• **The task**
Transcribe the records in full, keeping every character as it is.

• **Excerpted records**
◆ ◆ ◆

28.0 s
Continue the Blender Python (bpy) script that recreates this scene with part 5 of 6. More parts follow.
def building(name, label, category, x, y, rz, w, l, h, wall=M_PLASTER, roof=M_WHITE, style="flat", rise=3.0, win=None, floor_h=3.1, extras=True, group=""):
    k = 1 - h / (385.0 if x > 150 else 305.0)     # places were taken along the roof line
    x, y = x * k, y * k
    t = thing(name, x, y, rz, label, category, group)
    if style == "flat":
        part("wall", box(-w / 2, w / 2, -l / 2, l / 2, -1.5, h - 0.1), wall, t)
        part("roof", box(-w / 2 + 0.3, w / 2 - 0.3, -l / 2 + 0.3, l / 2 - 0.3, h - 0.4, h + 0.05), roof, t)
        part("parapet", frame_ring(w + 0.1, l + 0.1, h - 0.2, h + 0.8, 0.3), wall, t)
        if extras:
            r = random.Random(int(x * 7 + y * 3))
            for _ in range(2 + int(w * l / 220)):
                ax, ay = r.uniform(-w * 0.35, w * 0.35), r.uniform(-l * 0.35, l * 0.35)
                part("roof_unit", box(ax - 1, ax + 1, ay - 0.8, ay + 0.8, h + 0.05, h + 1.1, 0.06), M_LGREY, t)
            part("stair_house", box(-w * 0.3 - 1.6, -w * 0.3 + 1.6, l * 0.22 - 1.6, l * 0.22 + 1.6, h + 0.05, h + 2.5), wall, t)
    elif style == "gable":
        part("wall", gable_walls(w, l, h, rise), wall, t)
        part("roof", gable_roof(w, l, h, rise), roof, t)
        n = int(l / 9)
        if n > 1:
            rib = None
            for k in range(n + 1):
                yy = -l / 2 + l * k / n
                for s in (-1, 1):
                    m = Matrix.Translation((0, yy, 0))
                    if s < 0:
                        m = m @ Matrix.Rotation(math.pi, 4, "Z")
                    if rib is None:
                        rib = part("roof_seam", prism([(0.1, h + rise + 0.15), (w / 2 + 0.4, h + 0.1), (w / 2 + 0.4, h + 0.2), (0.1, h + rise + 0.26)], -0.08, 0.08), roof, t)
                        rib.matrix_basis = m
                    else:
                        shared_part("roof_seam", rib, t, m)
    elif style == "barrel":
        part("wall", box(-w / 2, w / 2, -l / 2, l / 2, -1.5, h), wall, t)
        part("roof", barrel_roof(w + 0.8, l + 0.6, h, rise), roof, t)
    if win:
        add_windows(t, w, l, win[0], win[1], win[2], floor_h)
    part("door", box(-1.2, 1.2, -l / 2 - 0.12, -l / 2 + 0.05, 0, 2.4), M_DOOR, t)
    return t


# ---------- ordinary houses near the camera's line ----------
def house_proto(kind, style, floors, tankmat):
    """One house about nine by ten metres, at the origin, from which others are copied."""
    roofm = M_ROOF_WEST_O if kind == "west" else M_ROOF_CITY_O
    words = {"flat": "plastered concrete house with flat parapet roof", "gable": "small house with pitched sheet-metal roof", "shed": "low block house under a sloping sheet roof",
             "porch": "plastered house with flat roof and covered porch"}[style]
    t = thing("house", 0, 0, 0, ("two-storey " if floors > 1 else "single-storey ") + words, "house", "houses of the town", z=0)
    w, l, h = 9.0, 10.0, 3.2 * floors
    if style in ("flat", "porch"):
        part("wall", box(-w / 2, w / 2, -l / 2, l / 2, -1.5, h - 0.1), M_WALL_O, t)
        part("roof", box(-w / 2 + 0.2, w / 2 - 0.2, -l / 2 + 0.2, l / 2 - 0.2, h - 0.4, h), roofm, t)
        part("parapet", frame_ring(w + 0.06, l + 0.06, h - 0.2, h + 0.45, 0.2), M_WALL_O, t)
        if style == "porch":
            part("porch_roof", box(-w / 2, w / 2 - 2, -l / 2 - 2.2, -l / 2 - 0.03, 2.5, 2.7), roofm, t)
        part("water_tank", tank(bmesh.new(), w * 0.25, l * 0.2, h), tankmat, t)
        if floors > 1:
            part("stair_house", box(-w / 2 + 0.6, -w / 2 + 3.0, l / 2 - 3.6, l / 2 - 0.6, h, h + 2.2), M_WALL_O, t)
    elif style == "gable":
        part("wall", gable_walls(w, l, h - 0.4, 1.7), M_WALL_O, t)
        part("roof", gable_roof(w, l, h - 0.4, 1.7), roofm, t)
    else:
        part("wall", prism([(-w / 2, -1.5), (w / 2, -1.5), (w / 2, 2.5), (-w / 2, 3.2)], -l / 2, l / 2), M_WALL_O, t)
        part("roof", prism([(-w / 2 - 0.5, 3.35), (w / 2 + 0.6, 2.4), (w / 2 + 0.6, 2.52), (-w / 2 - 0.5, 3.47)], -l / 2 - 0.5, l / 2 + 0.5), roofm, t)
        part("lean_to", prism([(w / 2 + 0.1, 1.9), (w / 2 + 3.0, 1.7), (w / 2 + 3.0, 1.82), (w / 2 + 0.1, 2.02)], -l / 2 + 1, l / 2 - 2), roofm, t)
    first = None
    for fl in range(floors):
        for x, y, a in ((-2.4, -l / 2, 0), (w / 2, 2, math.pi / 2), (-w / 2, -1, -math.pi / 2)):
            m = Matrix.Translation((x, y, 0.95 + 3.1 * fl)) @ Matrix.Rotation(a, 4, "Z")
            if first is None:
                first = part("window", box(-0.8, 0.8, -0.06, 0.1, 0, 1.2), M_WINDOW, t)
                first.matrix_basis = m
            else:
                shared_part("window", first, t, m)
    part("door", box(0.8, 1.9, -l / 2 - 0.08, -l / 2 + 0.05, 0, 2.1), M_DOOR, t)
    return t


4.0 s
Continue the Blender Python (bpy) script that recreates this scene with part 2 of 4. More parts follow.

◆ ◆ ◆

• **Answer to this exercise**
28.0 s
Continue the Blender Python (bpy) script that recreates this scene with part 5 of 6. More parts follow.
def building(name, label, category, x, y, rz, w, l, h, wall=M_PLASTER, roof=M_WHITE, style="flat", rise=3.0, win=None, floor_h=3.1, extras=True, group=""):
    k = 1 - h / (385.0 if x > 150 else 305.0)     # places were taken along the roof line
    x, y = x * k, y * k
    t = thing(name, x, y, rz, label, category, group)
    if style == "flat":
        part("wall", box(-w / 2, w / 2, -l / 2, l / 2, -1.5, h - 0.1), wall, t)
        part("roof", box(-w / 2 + 0.3, w / 2 - 0.3, -l / 2 + 0.3, l / 2 - 0.3, h - 0.4, h + 0.05), roof, t)
        part("parapet", frame_ring(w + 0.1, l + 0.1, h - 0.2, h + 0.8, 0.3), wall, t)
        if extras:
            r = random.Random(int(x * 7 + y * 3))
            for _ in range(2 + int(w * l / 220)):
                ax, ay = r.uniform(-w * 0.35, w * 0.35), r.uniform(-l * 0.35, l * 0.35)
                part("roof_unit", box(ax - 1, ax + 1, ay - 0.8, ay + 0.8, h + 0.05, h + 1.1, 0.06), M_LGREY, t)
            part("stair_house", box(-w * 0.3 - 1.6, -w * 0.3 + 1.6, l * 0.22 - 1.6, l * 0.22 + 1.6, h + 0.05, h + 2.5), wall, t)
    elif style == "gable":
        part("wall", gable_walls(w, l, h, rise), wall, t)
        part("roof", gable_roof(w, l, h, rise), roof, t)
        n = int(l / 9)
        if n > 1:
            rib = None
            for k in range(n + 1):
                yy = -l / 2 + l * k / n
                for s in (-1, 1):
                    m = Matrix.Translation((0, yy, 0))
                    if s < 0:
                        m = m @ Matrix.Rotation(math.pi, 4, "Z")
                    if rib is None:
                        rib = part("roof_seam", prism([(0.1, h + rise + 0.15), (w / 2 + 0.4, h + 0.1), (w / 2 + 0.4, h + 0.2), (0.1, h + rise + 0.26)], -0.08, 0.08), roof, t)
                        rib.matrix_basis = m
                    else:
                        shared_part("roof_seam", rib, t, m)
    elif style == "barrel":
        part("wall", box(-w / 2, w / 2, -l / 2, l / 2, -1.5, h), wall, t)
        part("roof", barrel_roof(w + 0.8, l + 0.6, h, rise), roof, t)
    if win:
        add_windows(t, w, l, win[0], win[1], win[2], floor_h)
    part("door", box(-1.2, 1.2, -l / 2 - 0.12, -l / 2 + 0.05, 0, 2.4), M_DOOR, t)
    return t


# ---------- ordinary houses near the camera's line ----------
def house_proto(kind, style, floors, tankmat):
    """One house about nine by ten metres, at the origin, from which others are copied."""
    roofm = M_ROOF_WEST_O if kind == "west" else M_ROOF_CITY_O
    words = {"flat": "plastered concrete house with flat parapet roof", "gable": "small house with pitched sheet-metal roof", "shed": "low block house under a sloping sheet roof",
             "porch": "plastered house with flat roof and covered porch"}[style]
    t = thing("house", 0, 0, 0, ("two-storey " if floors > 1 else "single-storey ") + words, "house", "houses of the town", z=0)
    w, l, h = 9.0, 10.0, 3.2 * floors
    if style in ("flat", "porch"):
        part("wall", box(-w / 2, w / 2, -l / 2, l / 2, -1.5, h - 0.1), M_WALL_O, t)
        part("roof", box(-w / 2 + 0.2, w / 2 - 0.2, -l / 2 + 0.2, l / 2 - 0.2, h - 0.4, h), roofm, t)
        part("parapet", frame_ring(w + 0.06, l + 0.06, h - 0.2, h + 0.45, 0.2), M_WALL_O, t)
        if style == "porch":
            part("porch_roof", box(-w / 2, w / 2 - 2, -l / 2 - 2.2, -l / 2 - 0.03, 2.5, 2.7), roofm, t)
        part("water_tank", tank(bmesh.new(), w * 0.25, l * 0.2, h), tankmat, t)
        if floors > 1:
            part("stair_house", box(-w / 2 + 0.6, -w / 2 + 3.0, l / 2 - 3.6, l / 2 - 0.6, h, h + 2.2), M_WALL_O, t)
    elif style == "gable":
        part("wall", gable_walls(w, l, h - 0.4, 1.7), M_WALL_O, t)
        part("roof", gable_roof(w, l, h - 0.4, 1.7), roofm, t)
    else:
        part("wall", prism([(-w / 2, -1.5), (w / 2, -1.5), (w / 2, 2.5), (-w / 2, 3.2)], -l / 2, l / 2), M_WALL_O, t)
        part("roof", prism([(-w / 2 - 0.5, 3.35), (w / 2 + 0.6, 2.4), (w / 2 + 0.6, 2.52), (-w / 2 - 0.5, 3.47)], -l / 2 - 0.5, l / 2 + 0.5), roofm, t)
        part("lean_to", prism([(w / 2 + 0.1, 1.9), (w / 2 + 3.0, 1.7), (w / 2 + 3.0, 1.82), (w / 2 + 0.1, 2.02)], -l / 2 + 1, l / 2 - 2), roofm, t)
    first = None
    for fl in range(floors):
        for x, y, a in ((-2.4, -l / 2, 0), (w / 2, 2, math.pi / 2), (-w / 2, -1, -math.pi / 2)):
            m = Matrix.Translation((x, y, 0.95 + 3.1 * fl)) @ Matrix.Rotation(a, 4, "Z")
            if first is None:
                first = part("window", box(-0.8, 0.8, -0.06, 0.1, 0, 1.2), M_WINDOW, t)
                first.matrix_basis = m
            else:
                shared_part("window", first, t, m)
    part("door", box(0.8, 1.9, -l / 2 - 0.08, -l / 2 + 0.05, 0, 2.1), M_DOOR, t)
    return t


4.0 s
Continue the Blender Python (bpy) script that recreates this scene with part 2 of 4. More parts follow.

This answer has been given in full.